Public education has morphed from a “culture of learning” into a “culture of testing.” And, that is not a good thing.

Regurgitation of facts and information has become the almost-exclusionary emphasis. The value of our public schools is judged almost exclusively by standardized test scores.

And, our children lose.

Education, rightfully, should be about thinking and questioning. It’s the questions that should be sought and not just the answers. It’s the great ideas encountered in The Great Books that should challenge our young people to ponder (and, even challenge) the thinking of the wisely observant.

Premises need to be questioned before acceptance. And, acceptance needs not be a group reaction. Society loses when we all begin to think alike.

Too many of us embrace testing because we are entranced with objectivity – or, at least, we’re entranced by the appearance of it.

“We are obsessed with tests,” writes Professor Ron Solorzano at Occidental University.

“Merely having a number associated with something makes it sound worthwhile, even if the number isn’t all that valid,” writes Dean Robert J. Sternberg at Tufts University. “The problem is not the tests themselves. (The problem is) they are assigned a value way beyond what they actually have. It has become like a cult.”

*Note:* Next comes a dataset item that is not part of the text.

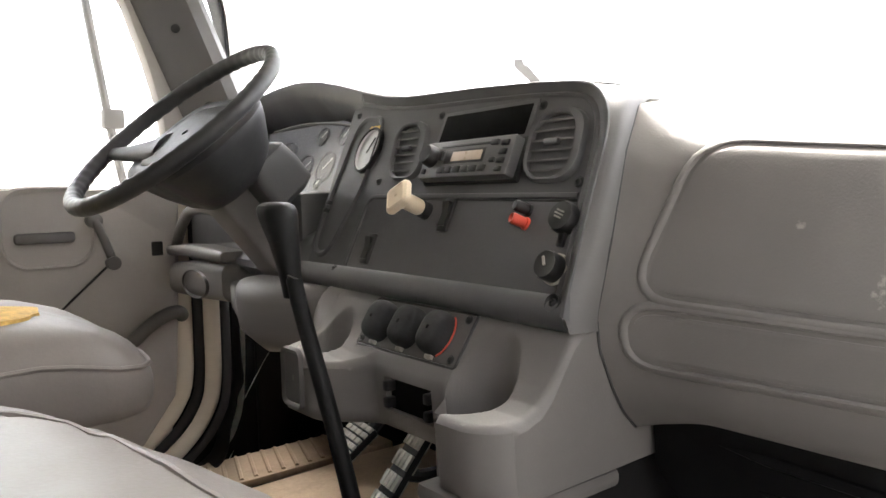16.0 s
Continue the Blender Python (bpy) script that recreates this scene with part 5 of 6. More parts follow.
bm = bmesh.new()
rings(bm, [[(kick_x(y, 1.42 + (z - 1.42) * s) + d, 2.0 + (y - 2.0) * s, 1.42 + (z - 1.42) * s) for y, z in round_poly(kp, 0.022)] for s, d in ((1.0, 0.05), (1.0, 0.006), (0.985, 0.0), (0.7, -0.002), (0.3, -0.003), (0.02, -0.003))])
kick = part("kick_panel", bm, M_KICK, dash, "black ribbed kick panel")
for z, y0, y1 in ((1.490, 1.76, 2.20), (1.450, 1.75, 2.16), (1.410, 1.74, 2.10), (1.366, 1.74, 2.05)):
    bm = bmesh.new()
    tube(bm, smooth_path([(kick_x(y, z + 0.020 * (y - y0) / (y1 - y0)) - 0.003, y, z + 0.020 * (y - y0) / (y1 - y0)) for y in span(y0, y1, 5)], 0.05), lambda t: 0.0065 * min(1, 14 * t, 14 * (1 - t)) + 0.0005, 8, flat=0.6, up=(1, 0, 0))
    part("rib", bm, M_KICK, kick)
for y, z in ((2.045, 1.30), (1.71, 1.50), (2.17, 1.385)):
    screw("panel_screw", (kick_x(y, z) - 0.003, y, z), (-1, 0, 0), 0.008, kick, M_BLKPL)


# centre stack: a leaning face with a rolled border, between the shell and the instruments
SN = Vector((-1, 0.03, 0.46)).normalized()
SX, SY = (0.03, 1, 0), (0.46, 0, 1)


def stack_x(z, y):
    return 0.10 + 0.46 * (z - 1.801) + 0.03 * (y - 2.352)


def stack(y, z, off=0.0):
    return Vector((stack_x(z, y), y, z)) + SN * off


def sm(y, z, off=0.0):
    """A placing on the stack's face: x towards the driver, y up the face, z into the dash."""
    return frame_m(stack(y, z, off), SX, SY)


BROW_Y = [2.363, 2.40, 2.464, 2.587, 2.72, 2.788, 2.867, 2.96, 3.068, 3.187, 3.311, 3.436, 3.53, 3.62]
BROW_Z = [1.916, 1.924, 1.931, 1.940, 1.947, 1.950, 1.960, 1.980, 2.005, 2.029, 2.043, 2.041, 2.030, 2.0]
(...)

What can you and I, as parents, do about this loss of “a culture of learning?”

Well, it’s worth paying attention to our children when they come home from school. Are they asking lots of questions about the subjects they encountered in school that day or are they absorbed in the memorization process as they get ready for their next school day? If you find that their school is failing them, pick up the slack yourself. Discuss many of the questions examined in The Great Books. You both will benefit from reading or re-reading the great thinkers of our civilization.

Ask the questions. That’s the key. The answers are the easy part.

Knowing the “Whats” and “Wheres” is not always better than knowing the “Hows” and “Whys.”